Pamela Hutchinson of Silent London remarked, “If you wanted to show someone what silent cinema could be like, you could just show them that, because it’s got everything!” A late silent — 1930 — maybe France’s last? (Bernard Natan produced the first French talkie the same year) — you can see the studio it was shot in being demolished in the film — it heaps up radical techniques around you, from German expressionistic angles to Russian montage to French impressionist delirium — slow motion, split screen, multiple exposures… plus powerful use of more traditional bits of film language like close-ups:

Dita Parlo (a name surely made for the talkies) is our guileless ingenue, and Nadia Sibirskaïa (MENILMONTANT) provides haunting support, with the Galleries Lafayette in a major starring role also. The film contrasts the plight of the small shop with the booming, all-consuming department store — nominally, we’re meant to sympathise with the small business, but the film values photogenics, and can’t help being seduced by the glamour of large-scale retail.

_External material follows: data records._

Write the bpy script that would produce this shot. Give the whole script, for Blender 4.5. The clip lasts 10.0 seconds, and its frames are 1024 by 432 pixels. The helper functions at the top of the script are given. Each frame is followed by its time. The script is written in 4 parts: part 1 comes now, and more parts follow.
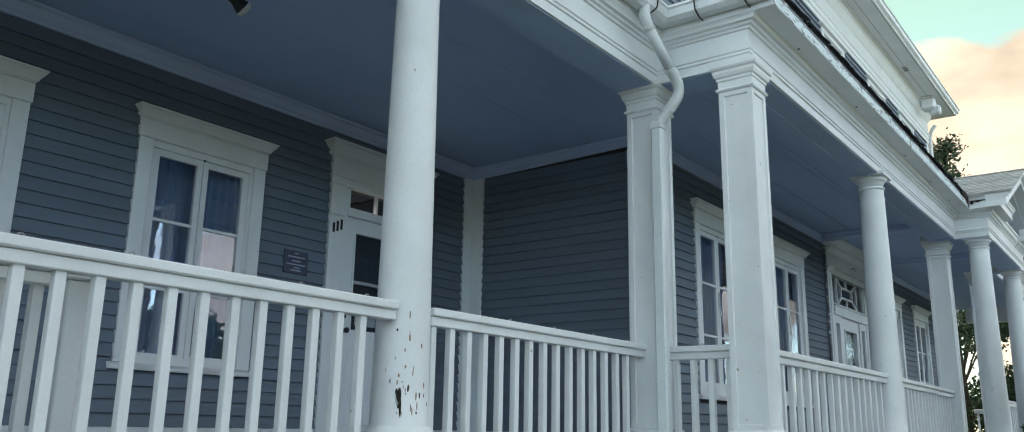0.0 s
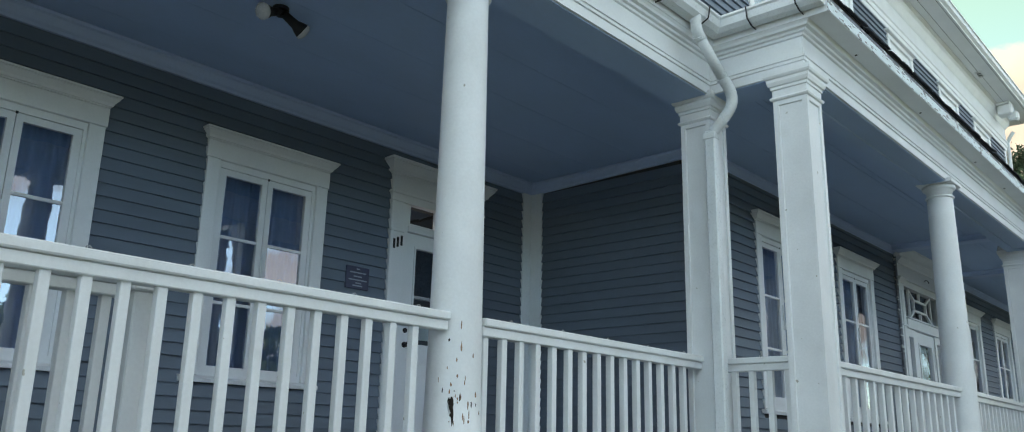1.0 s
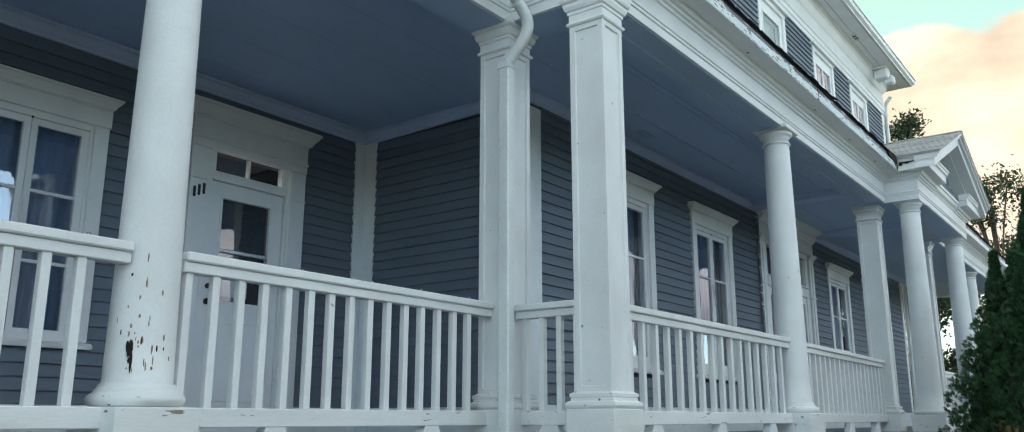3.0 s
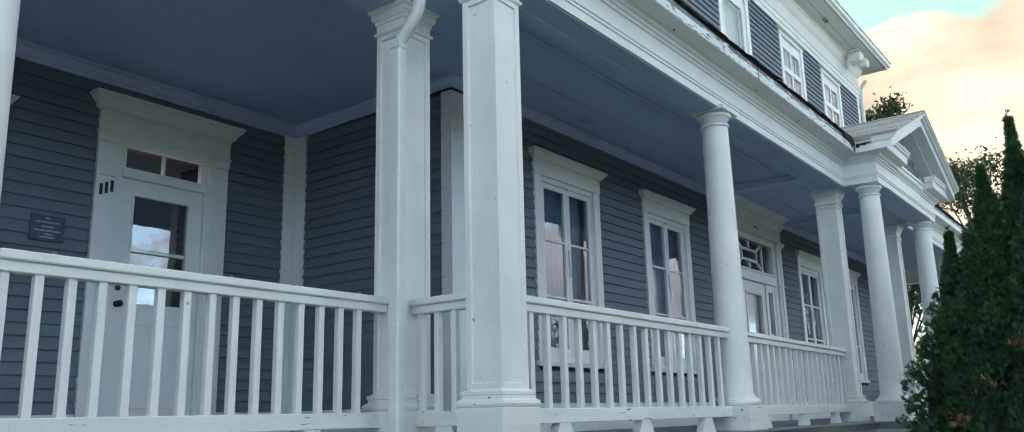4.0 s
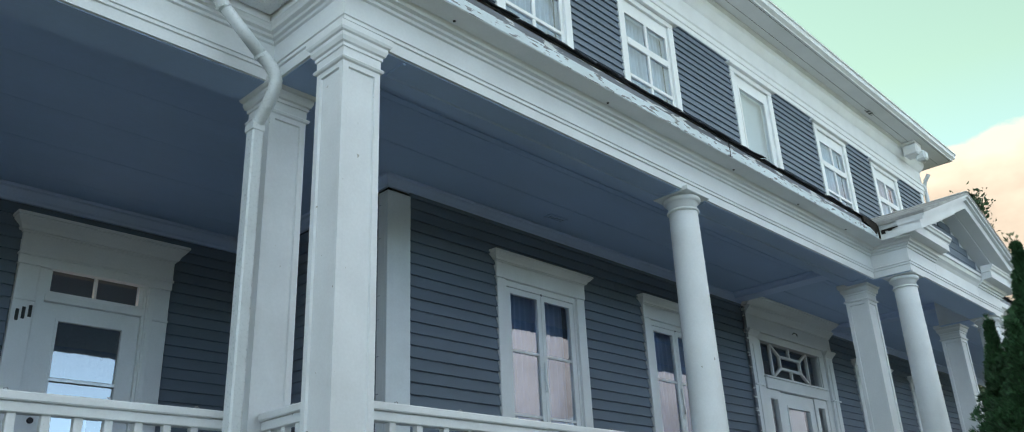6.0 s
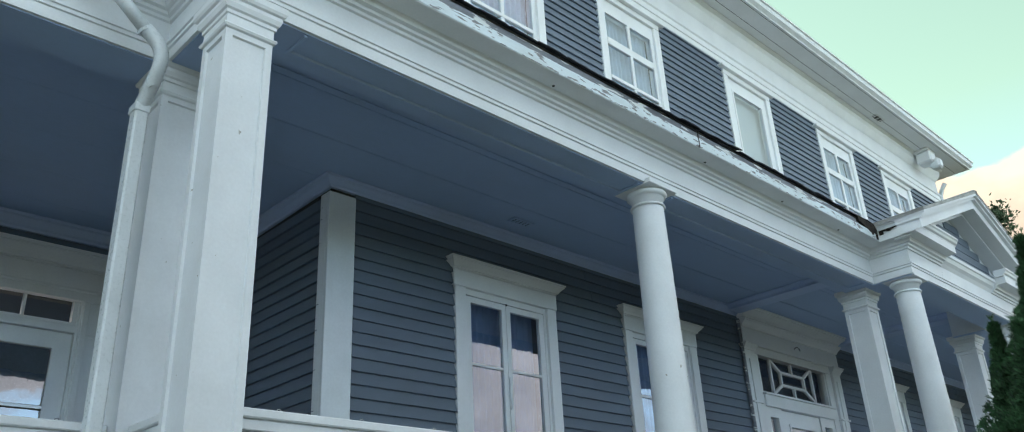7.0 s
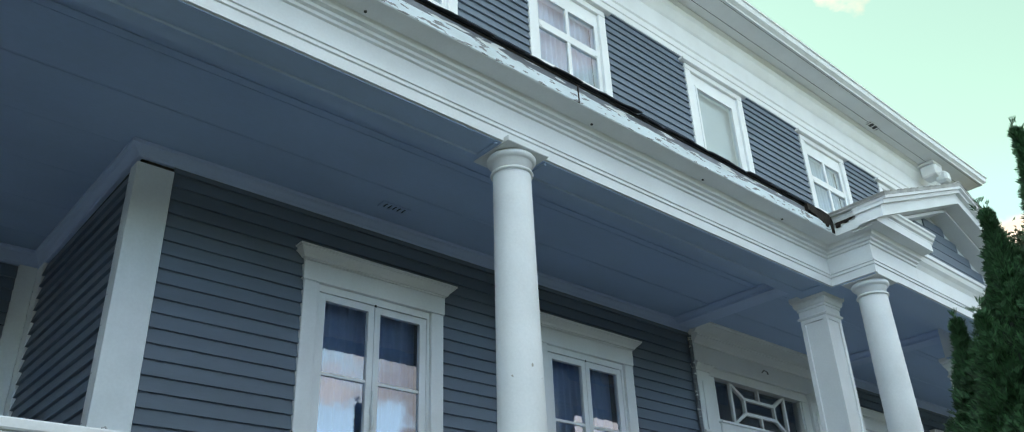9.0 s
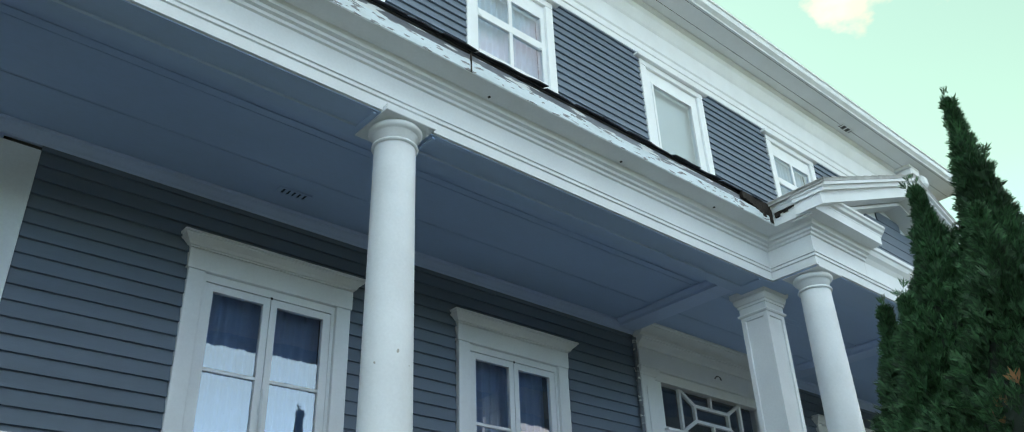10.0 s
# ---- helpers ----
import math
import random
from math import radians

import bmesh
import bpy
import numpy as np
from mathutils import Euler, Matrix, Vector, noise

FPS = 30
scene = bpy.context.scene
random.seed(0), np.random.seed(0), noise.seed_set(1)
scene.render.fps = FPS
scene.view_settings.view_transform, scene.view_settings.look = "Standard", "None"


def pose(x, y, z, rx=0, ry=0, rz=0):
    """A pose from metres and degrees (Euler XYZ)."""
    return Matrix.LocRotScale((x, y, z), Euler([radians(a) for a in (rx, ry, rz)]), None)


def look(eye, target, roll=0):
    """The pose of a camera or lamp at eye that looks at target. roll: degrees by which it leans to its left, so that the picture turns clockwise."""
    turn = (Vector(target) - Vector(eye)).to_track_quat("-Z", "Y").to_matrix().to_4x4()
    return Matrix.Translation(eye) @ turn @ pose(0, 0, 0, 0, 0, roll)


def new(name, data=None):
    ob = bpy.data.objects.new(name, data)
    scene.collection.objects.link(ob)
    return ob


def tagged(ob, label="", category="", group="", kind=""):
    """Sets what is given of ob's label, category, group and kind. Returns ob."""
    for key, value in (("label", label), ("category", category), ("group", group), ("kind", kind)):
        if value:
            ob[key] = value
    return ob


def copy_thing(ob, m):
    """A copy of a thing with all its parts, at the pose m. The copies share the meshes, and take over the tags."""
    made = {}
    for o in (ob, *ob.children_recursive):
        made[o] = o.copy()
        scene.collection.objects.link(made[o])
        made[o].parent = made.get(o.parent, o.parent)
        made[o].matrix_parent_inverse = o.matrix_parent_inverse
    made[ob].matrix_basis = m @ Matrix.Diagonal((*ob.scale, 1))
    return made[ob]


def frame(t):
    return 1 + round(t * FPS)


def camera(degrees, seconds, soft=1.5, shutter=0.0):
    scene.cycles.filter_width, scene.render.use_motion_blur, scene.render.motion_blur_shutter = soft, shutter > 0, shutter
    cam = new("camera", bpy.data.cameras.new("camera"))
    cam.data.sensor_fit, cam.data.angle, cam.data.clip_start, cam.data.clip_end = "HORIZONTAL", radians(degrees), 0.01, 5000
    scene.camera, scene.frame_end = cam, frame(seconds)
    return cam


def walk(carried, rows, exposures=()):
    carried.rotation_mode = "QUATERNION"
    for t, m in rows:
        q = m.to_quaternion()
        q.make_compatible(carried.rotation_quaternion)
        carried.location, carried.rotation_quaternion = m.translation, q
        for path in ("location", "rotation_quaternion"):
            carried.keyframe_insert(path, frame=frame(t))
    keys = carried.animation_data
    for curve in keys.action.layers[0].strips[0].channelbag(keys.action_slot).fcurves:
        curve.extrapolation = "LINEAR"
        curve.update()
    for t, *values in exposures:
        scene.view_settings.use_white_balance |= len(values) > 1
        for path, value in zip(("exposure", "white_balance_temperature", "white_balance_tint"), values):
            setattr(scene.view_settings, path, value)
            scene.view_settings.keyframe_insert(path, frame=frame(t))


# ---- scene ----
cam = camera(61.3, 10.0, soft=1.0)
PATH = [
    (0, (4.291, 0.289, 1.337), (3.111, 1.833, 1.812), 1.0),
    (0.5, (4.361, 0.275, 1.303), (3.101, 1.748, 1.796), 1.2),
    (1, (4.395, 0.313, 1.289), (3.102, 1.751, 1.801), 1.3),
    (1.5, (4.407, 0.473, 1.29), (3.116, 1.909, 1.81), 1.8),
    (2, (4.467, 0.77, 1.265), (3.258, 2.275, 1.787), 1.4),
    (2.5, (4.599, 1.1, 1.176), (3.422, 2.644, 1.658), 0.7),
    (4, (5.141, 2.143, 1.189), (3.973, 3.702, 1.64), -1.4),
    (4.5, (5.192, 2.515, 1.18), (3.983, 4.037, 1.652), -2.3),
    (5, (5.342, 2.895, 1.143), (4.104, 4.348, 1.737), -2.4),
    (5.5, (5.529, 3.275, 1.132), (4.272, 4.669, 1.822), -2.7),
    (6, (5.623, 3.694, 1.085), (4.352, 5.042, 1.841), -2.6),
    (7.5, (5.572, 5.088, 1.042), (4.272, 6.351, 1.887), -3.2),
    (8, (5.517, 5.612, 1.048), (4.207, 6.851, 1.913), -3.0),
    (8.5, (5.525, 6.07, 1.027), (4.206, 7.284, 1.915), -2.5),
    (9, (5.498, 6.522, 1.047), (4.19, 7.716, 1.976), -2.3),
    (9.5, (5.546, 6.971, 1.024), (4.247, 8.153, 1.98), -2.4),
    (10, (5.571, 7.421, 1.002), (4.276, 8.594, 1.975), -2.3),
]
walk(cam, [(t, look(eye, target, roll)) for t, eye, target, roll in PATH], [(0.0, 1.33, 7700, 24), (2.5, 1.36, 7700, 24), (4.0, 1.38, 7600, 24), (6.0, 1.29, 7500, 24), (8.0, 1.44, 7500, 24), (10.0, 1.52, 7500, 22)])

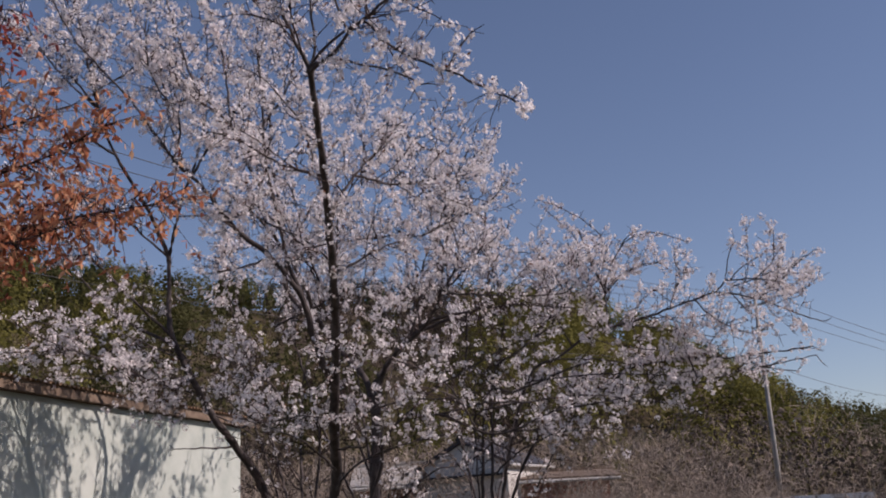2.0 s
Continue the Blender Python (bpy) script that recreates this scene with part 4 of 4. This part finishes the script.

The ending is a bit of a problem — though sort of faithful to the novel’s outcome, it plays like “How many of our themes can we betray in four minutes?” One can’t imagine it ever having felt satisfying to anyone, even the makers — did Duvivier have more than the usual amount of trouble with endings? (See also LA BELLE EQUIPE… but my beloved LA FIN DU JOUR is perfection.)

Particularly fine accompaniment by Stephen Horne & Frank Bockius, on a day that also included John Sweeney & Bockius scoring Chinese martial arts romp THE RED HEROINE, Sweeney again on Dreyer’s THE PARSON’S WIDOW (magnificent, more on that later) and Günter Buchwald & Bockius adding creepshow atmospherics to THE CAT AND THE CANARY, to which I provided sleeve notes.

HippFest has been going since last Saturday but this was my first day, and a damned good one. Back today (Sunday) with Fiona for Laurel & Hardy, MOULIN ROUGE, Lawrence Napper lecturing on working women in silent film, and the grand gala finale of HINDLE WAKES.